Albertans should stop permitting the wealth of its natural resources to be siphoned off into private hands. This wealth should be managed to direct oil profits into Alberta’s public coffers. These profits should then be used to support Alberta’s public sector workers. The Minister’s claim that the president of the University of Alberta does not deserve to be compensated the same as a Suncor executive is a sad sideshow in a larger drama in which the Government is devaluing Advanced Education and disinvesting in it, all based on the fiction that it has created in its own special brand of voodoo economics, and its commitment to the fiction of a certain Bubble.
The Bubble would not have been able to wreak havoc with the Government’s finances if the Government were running the province in such a way as to secure the appropriate level of royalty revenues from corporations such as Suncor.
We must not let the Government’s “executive compensation” sideshow distract attention from the real losses occurring as a result of its fiscal choices. These losses will only ever be partly visible to us. We won’t see the lost professors who are not standing at lecture podia next year. And we will not see the graduate students who do not bring their talent and imaginations to Alberta next year and the year after that and the year after that because they prefer to take them to institutional homes elsewhere in Canada, and perhaps elsewhere in the world, where they will be properly nurtured. (On this front, please see Derritt Mason’s open letter to the Premier and the Minister.)

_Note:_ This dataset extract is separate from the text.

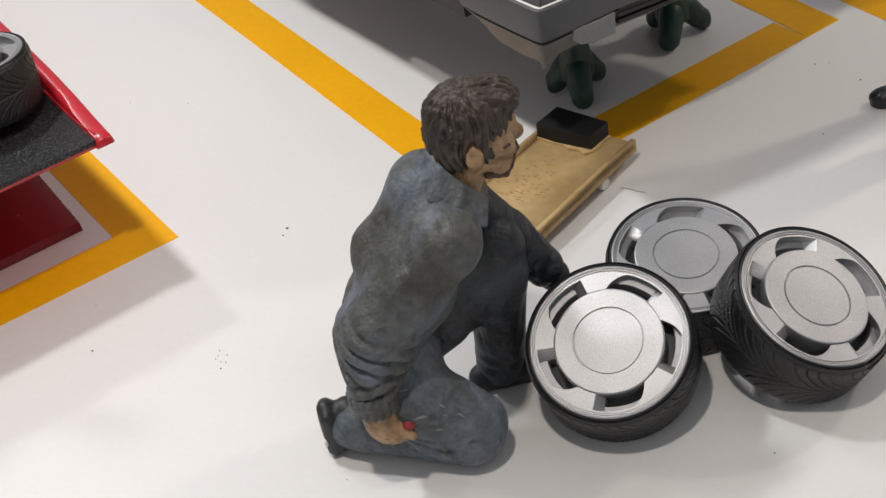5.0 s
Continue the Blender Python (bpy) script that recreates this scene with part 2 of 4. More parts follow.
def prism(bm, outline, lo, hi, axis="z", bevel=0.0, segments=2):
    """An outline of two coordinates, drawn out along the axis."""
    def at(a, b, c):
        return {"z": (a, b, c), "y": (a, c, b), "x": (c, a, b)}[axis]
    low = [bm.verts.new(at(a, b, lo)) for a, b in outline]
    high = [bm.verts.new(at(a, b, hi)) for a, b in outline]
    n = len(outline)
    faces = [bm.faces.new(low[::-1]), bm.faces.new(high)]
    faces += [bm.faces.new((low[i], low[(i + 1) % n], high[(i + 1) % n], high[i])) for i in range(n)]
    if bevel:
        edges = [e for e in {e for f in faces for e in f.edges} if e.calc_face_angle(0) > radians(30)]
        bmesh.ops.bevel(bm, geom=edges, offset=bevel, segments=segments, affect="EDGES", profile=0.5)


def lathe(bm, profile, steps=48, matrix=None, closed=False):
    """A profile of (radius, height) turned about z."""
    rings = []
    for r, z in profile:
        if r < 1e-6:
            rings.append([bm.verts.new((0, 0, z))])
        else:
            rings.append([bm.verts.new((r * math.cos(2 * math.pi * i / steps), r * math.sin(2 * math.pi * i / steps), z)) for i in range(steps)])
    pairs = list(zip(rings, rings[1:])) + ([(rings[-1], rings[0])] if closed else [])
    for a, b in pairs:
        for i in range(steps):
            j = (i + 1) % steps
            if len(a) == 1 and len(b) > 1:
                bm.faces.new((a[0], b[i], b[j]))
            elif len(b) == 1 and len(a) > 1:
                bm.faces.new((a[i], b[0], a[j]))
            elif len(a) > 1:
                bm.faces.new((a[i], b[i], b[j], a[j]))
    made = [v for r in rings for v in r]
    if matrix is not None:
        bmesh.ops.transform(bm, matrix=matrix, verts=made)
    return made


def tube(bm, points, radii, steps=12):
    """A round bar through the points, with closed ends."""
    pts = [Vector(p) for p in points]
    rings, side = [], None
    for i, p in enumerate(pts):
        way = (pts[min(i + 1, len(pts) - 1)] - pts[max(i - 1, 0)]).normalized()
        side = way.orthogonal().normalized() if side is None else (side - way * side.dot(way)).normalized()
        up = way.cross(side)
        rings.append([bm.verts.new(p + (side * math.cos(2 * math.pi * k / steps) + up * math.sin(2 * math.pi * k / steps)) * radii[i]) for k in range(steps)])
    for a, b in zip(rings, rings[1:]):
        for k in range(steps):
            bm.faces.new((a[k], a[(k + 1) % steps], b[(k + 1) % steps], b[k]))
    bm.faces.new(rings[0][::-1])
    bm.faces.new(rings[-1])


# ---- sculpting: smooth unions of rounded forms, drawn out as a skin ----
def cone(a, b, ra, rb):
    return ("cone", np.array(a, float), np.array(b, float), ra, rb)


def egg(c, r, pitch=0.0, yaw=0.0, roll=0.0):
    m = np.array(Euler((radians(roll), radians(-pitch), radians(yaw))).to_matrix())
    return ("egg", np.array(c, float), np.array(r, float), m)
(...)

The Administration either needs to secure a return of the dollars cut from its budget on 7 March 2013 or set a role model for institutions across Canada by demonstrating with its choices how corporate-style administration of universities can be reshaped. And the Government needs to learn the value of faculty, graduate students, and Advanced Education, and be prepared to take the appropriate royalty revenues from corporations such as Suncor in order to support them. It is past time for investment in our common stock options — and the building of a better ballpark.